Paulo Coelho’s The Spy and its Femme Fatale

Paulo Coelho, the acclaimed author of The Alchemist, makes a magnificent return with the story of Mata Hari in The Spy. Convicted of German espionage by the French in WWI, Hari left a legacy that has inspired films, musicals, ballets, and (in this case) a compassionate novel that considers how history remembers the courtesan.

Mata Hari, 1919. Image via Internet Archive.

Mata Hari, 1919. Image via Internet Archive.

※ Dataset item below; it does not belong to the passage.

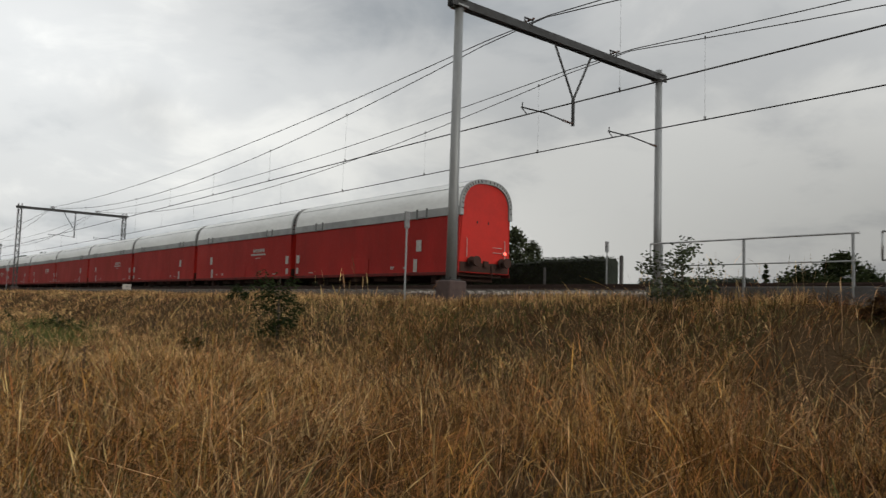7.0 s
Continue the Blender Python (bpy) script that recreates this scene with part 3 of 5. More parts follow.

Born Margaretha Zelle in the Netherlands, she experiences much throughout her life and upbringing that lead to the emergence of Mata Hari in Paris. How does a young girl flee her homeland, enter a new country without a dime, and become an exotic dancer? It’s a complex journey. Mata Hari knows that to lead the life she wants to live, she’ll need to use her greatest asset: her confidence in her body. Told in Mata Hari’s voice as she writes her last words, Coelho’s novel triumphs at giving her truth a form of expression.

Hillary Huber captures Mata Hari’s courage and strength in her hauntingly powerful performance. Her accent and capacity to keep her voice strong, yet tender, make for an immersive experience. Listening to The Spy feels like traveling back to Europe at the turn of the 20th century. You’ll want to sit back and enjoy the riveting performance.